Was erkenntnistheoretisch der Gegensatz des Subjekts zum Objekt, das sagt ontologisch die Gegenüberstellung von Form und Materie. Sie ist nur die Übersetzung jener Unterscheidung aus dem Transcendentalen ins Transcendente, aus dem Erfahrungskritischen ins Metaphysische. Die Materie, das absolut Unindividualisierte, das, was jede Form annehmen kann, selbst aber keine bestimmten und dauernden Eigenschaften hat, ist das, was so wenig Essenz besitzt, wie der bloßen Empfindung, der Materie der Erfahrung, an sich schon Existenz zukommt. Während also der Gegensatz von Subjekt und Objekt ein solcher der Existenz ist (indem die Empfindung erst als ein dem Subjekte gegenübergestellter Gegenstand Realität gewinnt), bedeutet der Gegensatz von Form und Materie einen Unterschied der Essenz (die Materie ist ohne Formung absolut qualitätenlos). Darum konnte Platon die Stofflichkeit, die bildsame Masse, das an sich formlose ἄπειρον, den knetbaren Teig des ἐκμαγεῖον, das, worein die Form eingeht, ihren Ort, ihre χώρα, das ἐν ᾧ, jenes ewig Zweite, Andere, das θάτερον, auch als das Nichtseiende, als das µὴ ὄν bezeichnen. Der zieht den tiefsten Denker auf das Niveau der vordersten Oberflächlichkeit, der ihn, wie dies häufig geschieht, meinen läßt, sein Nichtseiendes sei der Raum. Gewiß wird kein bedeutender Philosoph dem Raum eine metaphysische Existenz zuschreiben, aber ebensowenig kann er ihn für das Nichtseiende an sich halten. Es charakterisiert gerade den ahnungslosen, frechen Schwätzer, daß der leere Raum für ihn »Luft«, »Nichts« ist; erst dem vertieften Nachdenken gewinnt er an Realität, und wird ihm Problem. Das Nichtseiende Platons ist gerade das, was dem Philister als das denkbar Realste, als die Summation der Existenzwerte erscheint, es ist nichts anderes als die Materie.
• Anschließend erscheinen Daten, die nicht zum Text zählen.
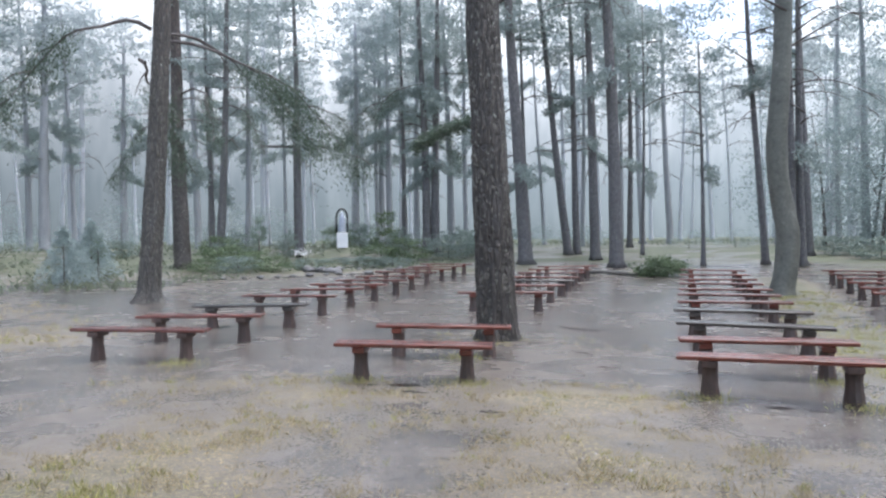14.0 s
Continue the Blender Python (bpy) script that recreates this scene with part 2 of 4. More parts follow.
MISTLEAF = foliage("far_haze_leaves", (0.24, 0.30, 0.285), (0.40, 0.47, 0.45), 0.6)
MISTNEEDLE = foliage("far_haze_needles", (0.30, 0.34, 0.34), (0.48, 0.53, 0.52), 0.6)
SHRUB = foliage("shrub_leaves", (0.06, 0.09, 0.05), (0.18, 0.24, 0.13), 0.45)
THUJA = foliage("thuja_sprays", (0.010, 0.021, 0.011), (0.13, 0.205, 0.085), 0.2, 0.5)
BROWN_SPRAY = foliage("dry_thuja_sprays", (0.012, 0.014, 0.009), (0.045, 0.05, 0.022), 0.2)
GRASS = foliage("grass_blades", (0.10, 0.115, 0.04), (0.52, 0.50, 0.19), 0.4, 0.5)
CLOVER = foliage("weed_leaves", (0.09, 0.125, 0.04), (0.24, 0.29, 0.11), 0.4, 0.45)
STRAW = foliage("dry_grass", (0.05, 0.042, 0.026), (0.66, 0.56, 0.34), 0.3, 0.5)
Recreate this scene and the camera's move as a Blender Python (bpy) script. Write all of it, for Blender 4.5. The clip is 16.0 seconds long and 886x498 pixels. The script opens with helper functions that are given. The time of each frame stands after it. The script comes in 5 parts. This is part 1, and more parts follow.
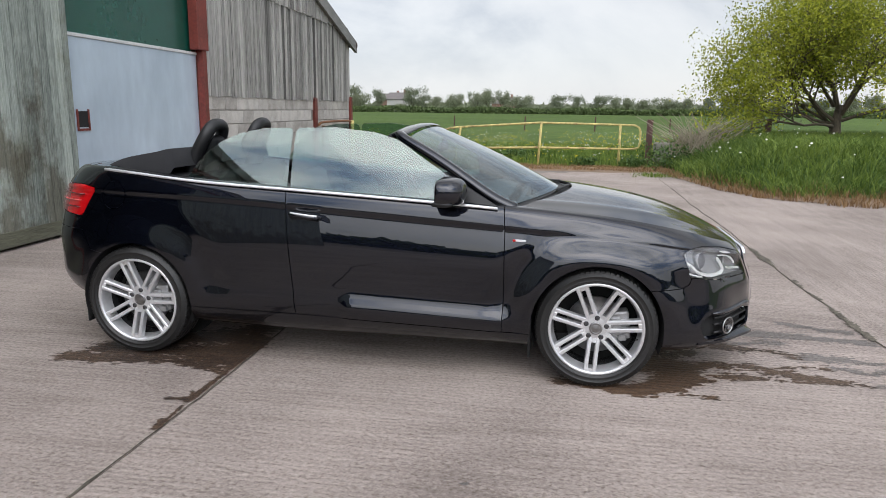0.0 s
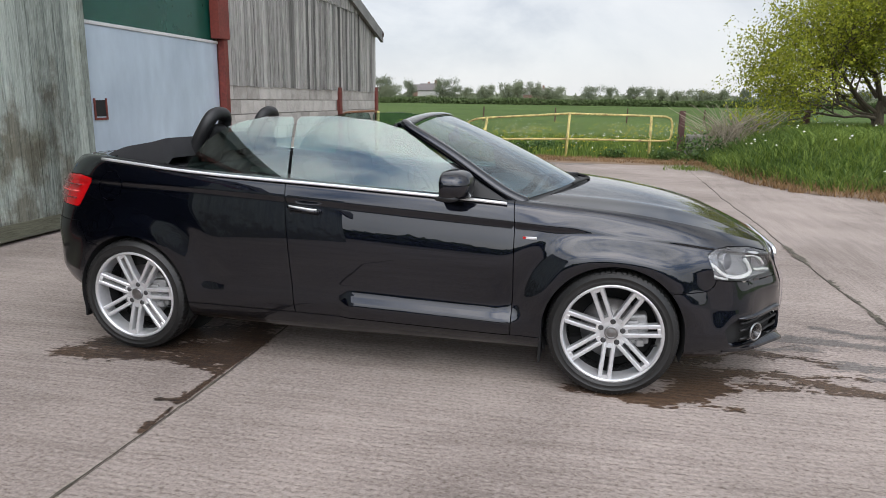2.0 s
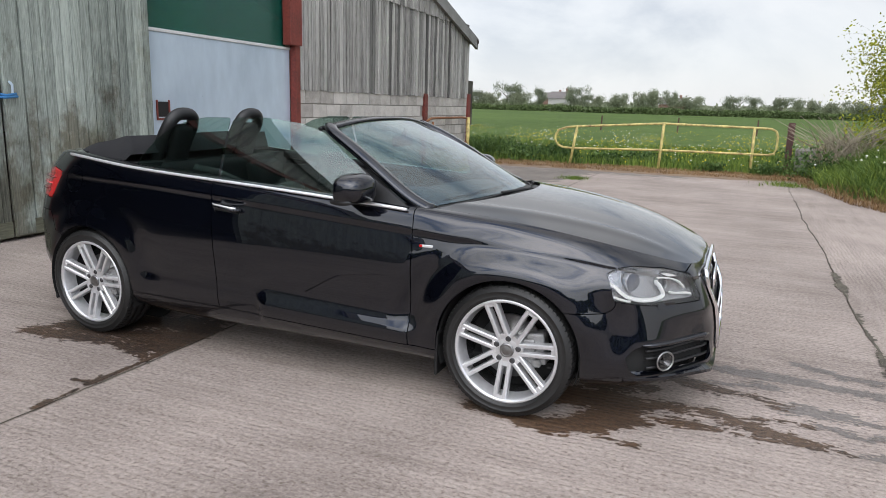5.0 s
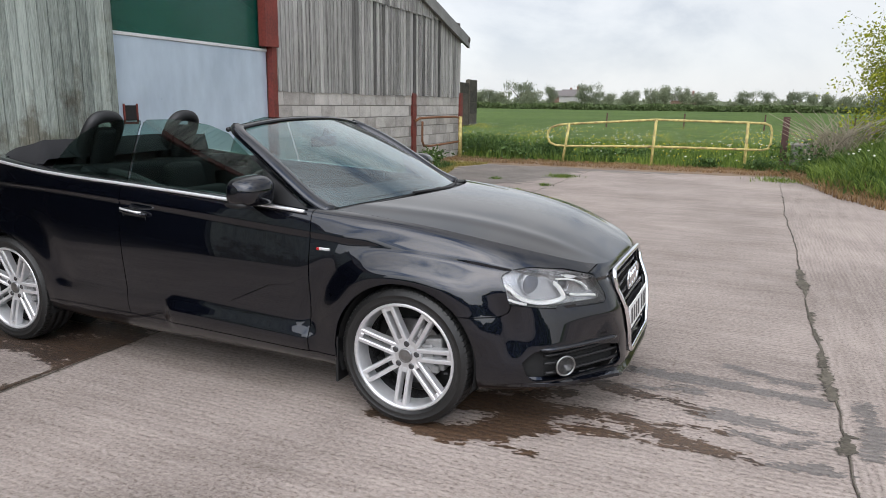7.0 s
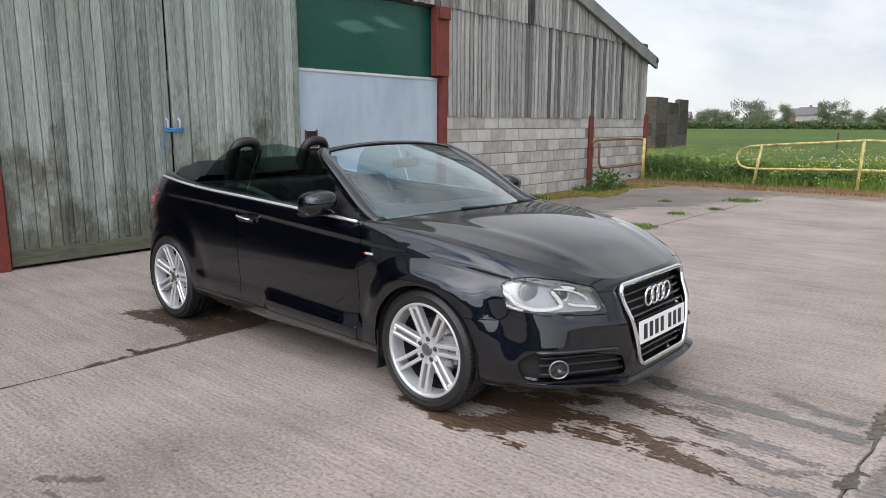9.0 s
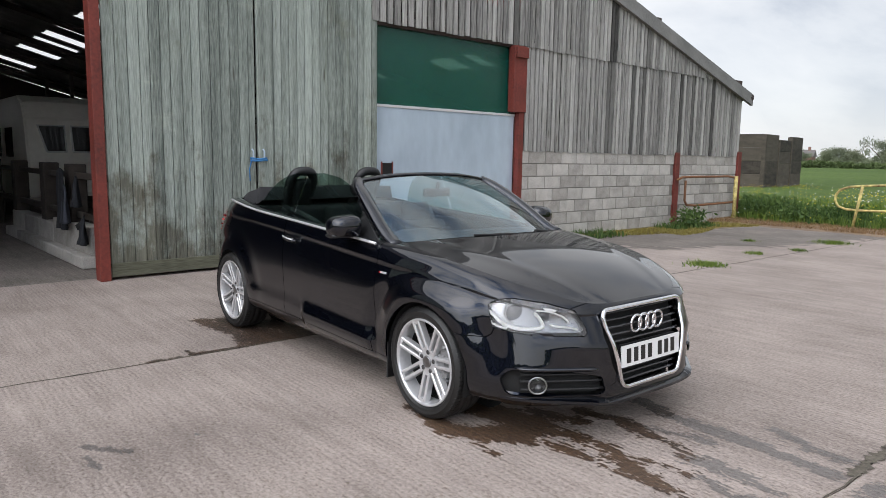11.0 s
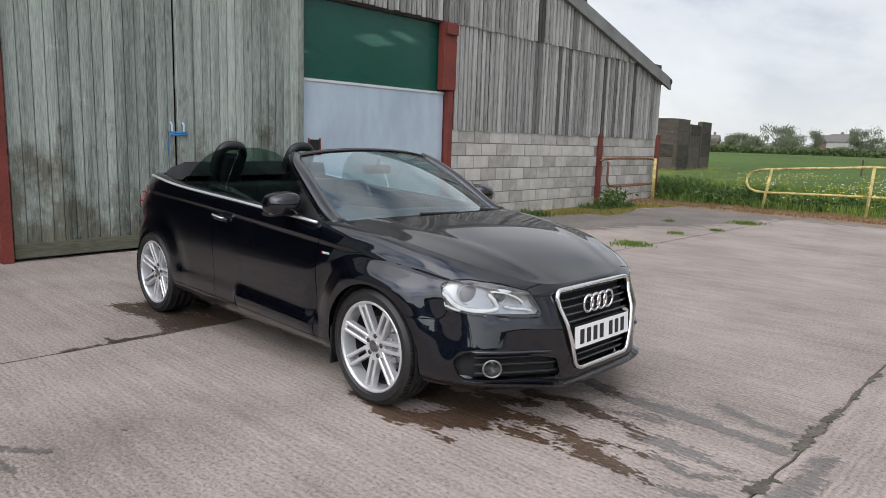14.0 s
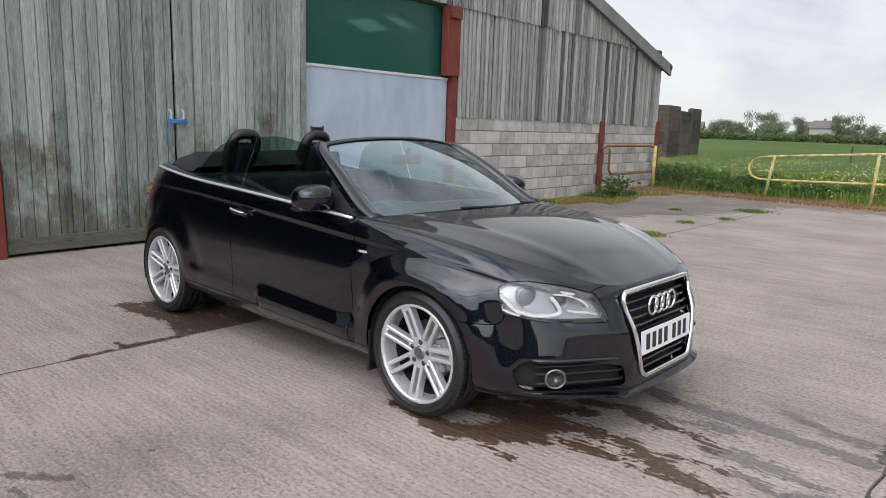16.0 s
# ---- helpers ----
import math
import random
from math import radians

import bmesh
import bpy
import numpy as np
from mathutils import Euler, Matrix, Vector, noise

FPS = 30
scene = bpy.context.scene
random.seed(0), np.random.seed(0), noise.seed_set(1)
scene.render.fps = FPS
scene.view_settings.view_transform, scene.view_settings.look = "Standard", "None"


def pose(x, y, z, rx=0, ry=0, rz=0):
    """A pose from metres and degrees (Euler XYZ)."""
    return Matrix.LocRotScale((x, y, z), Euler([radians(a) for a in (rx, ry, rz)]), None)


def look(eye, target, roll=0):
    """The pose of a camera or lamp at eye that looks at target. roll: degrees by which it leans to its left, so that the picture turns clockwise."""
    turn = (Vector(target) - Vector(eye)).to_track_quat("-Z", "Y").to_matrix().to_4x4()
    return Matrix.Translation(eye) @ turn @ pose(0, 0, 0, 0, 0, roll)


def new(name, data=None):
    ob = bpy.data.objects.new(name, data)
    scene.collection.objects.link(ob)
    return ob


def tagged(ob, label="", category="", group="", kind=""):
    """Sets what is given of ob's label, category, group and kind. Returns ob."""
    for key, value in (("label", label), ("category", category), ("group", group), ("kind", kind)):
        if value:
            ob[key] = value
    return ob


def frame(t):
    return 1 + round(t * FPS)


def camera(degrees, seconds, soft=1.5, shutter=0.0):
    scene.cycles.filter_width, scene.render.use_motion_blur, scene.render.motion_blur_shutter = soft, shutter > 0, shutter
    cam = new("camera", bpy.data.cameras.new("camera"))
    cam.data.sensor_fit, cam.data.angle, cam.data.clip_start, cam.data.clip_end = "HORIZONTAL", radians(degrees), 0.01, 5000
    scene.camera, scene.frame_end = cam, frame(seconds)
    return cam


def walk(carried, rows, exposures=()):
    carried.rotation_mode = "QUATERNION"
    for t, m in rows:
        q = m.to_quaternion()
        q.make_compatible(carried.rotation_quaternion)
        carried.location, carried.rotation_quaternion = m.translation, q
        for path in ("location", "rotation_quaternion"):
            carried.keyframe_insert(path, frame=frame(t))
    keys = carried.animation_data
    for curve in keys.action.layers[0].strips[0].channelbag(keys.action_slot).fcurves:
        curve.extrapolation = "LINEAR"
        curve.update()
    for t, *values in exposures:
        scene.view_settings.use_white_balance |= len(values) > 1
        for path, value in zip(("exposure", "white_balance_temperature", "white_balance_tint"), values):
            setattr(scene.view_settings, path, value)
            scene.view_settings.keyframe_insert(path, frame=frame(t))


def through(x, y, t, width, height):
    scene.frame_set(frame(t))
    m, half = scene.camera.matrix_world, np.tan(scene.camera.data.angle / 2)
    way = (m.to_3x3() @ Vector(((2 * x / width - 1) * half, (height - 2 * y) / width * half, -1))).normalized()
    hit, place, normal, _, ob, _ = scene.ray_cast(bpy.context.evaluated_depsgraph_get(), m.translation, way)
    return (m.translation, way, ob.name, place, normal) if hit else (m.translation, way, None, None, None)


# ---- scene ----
cam = camera(65.0, 16.0, soft=0.65)
PATH = [
    (0, (-0.185, -4.36, 1.42), (-0.521, -2.428, 1.023), 0.7),
    (0.5, (-0.207, -4.356, 1.421), (-0.584, -2.432, 1.027), 1.0),
    (1, (-0.235, -4.336, 1.413), (-0.6, -2.409, 1.019), 0.3),
    (1.5, (-0.224, -4.283, 1.41), (-0.568, -2.357, 0.996), -0.3),
    (2, (-0.107, -4.127, 1.405), (-0.525, -2.217, 0.983), 0.8),
    (2.5, (0.017, -3.977, 1.402), (-0.479, -2.092, 0.954), 0.2),
    (3, (0.106, -3.762, 1.396), (-0.386, -1.879, 0.938), 0.3),
    (3.5, (0.243, -3.635, 1.409), (-0.336, -1.788, 0.909), -0.9),
    (3.7, (0.349, -3.607, 1.412), (-0.303, -1.781, 0.921), 1.4),
    (5.8, (1.113, -3.791, 1.408), (0.307, -2.003, 1.015), 0.5),
    (6, (1.156, -3.764, 1.411), (0.345, -1.988, 0.979), 0.1),
    (6.5, (1.246, -3.608, 1.402), (0.425, -1.842, 0.947), 0.0),
    (7, (1.339, -3.426, 1.408), (0.542, -1.638, 0.998), 0.7),
    (7.5, (1.537, -3.273, 1.408), (0.443, -1.65, 0.994), 0.9),
    (8, (1.767, -3.313, 1.42), (0.56, -1.76, 1.061), 0.8),
    (8.5, (2.017, -3.342, 1.43), (0.805, -1.791, 1.074), -0.6),
    (9, (2.308, -3.302, 1.438), (1.001, -1.83, 1.084), -0.0),
    (9.5, (2.541, -3.303, 1.427), (1.198, -1.856, 1.107), 0.1),
    (10, (2.714, -3.27, 1.428), (1.286, -1.906, 1.107), 0.5),
    (10.2, (2.79, -3.233, 1.44), (1.307, -1.925, 1.141), 0.6),
    (12.5, (2.978, -3.128, 1.427), (1.442, -1.869, 1.191), 1.2),
    (13, (2.95, -3.118, 1.407), (1.446, -1.826, 1.148), 1.4),
    (13.5, (2.817, -3.123, 1.398), (1.413, -1.731, 1.096), 2.2),
    (14, (2.703, -3.166, 1.408), (1.343, -1.734, 1.095), 1.8),
    (14.5, (2.603, -3.164, 1.408), (1.25, -1.727, 1.087), 1.0),
    (15, (2.489, -3.127, 1.407), (1.12, -1.715, 1.045), 0.6),
    (15.5, (2.37, -3.105, 1.408), (0.956, -1.731, 1.076), 1.7),
    (16, (2.26, -3.163, 1.402), (0.936, -1.706, 1.055), 1.7),
]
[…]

Ist es also eine zu klaffende Diskontinuität, wenn ich im Anschluß an Plato, der selbst sein jede Form Annehmendes vergleichsweise als die Mutter und Amme alles Werdens bezeichnet, auf den Spuren des Aristoteles, dessen Naturphilosophie im Zeugungsakte dem weiblichen Prinzip die stoffliche, dem männlichen die formende Rolle zuerteilt hat – ist es Willkür, wenn ich, in Übereinstimmung mit dieser Anschauung und Erweiterung derselben, die Bedeutung des Weibes für den Menschen nun überhaupt in der Vertretung der Materie erblicke? Der Mann, als Mikrokosmus, ist beides, zusammengesetzt aus höherem und niederem Leben, aus metaphysisch Existentem und Wesenlosem, aus Form und Materie: das Weib ist nichts, es ist nur Materie.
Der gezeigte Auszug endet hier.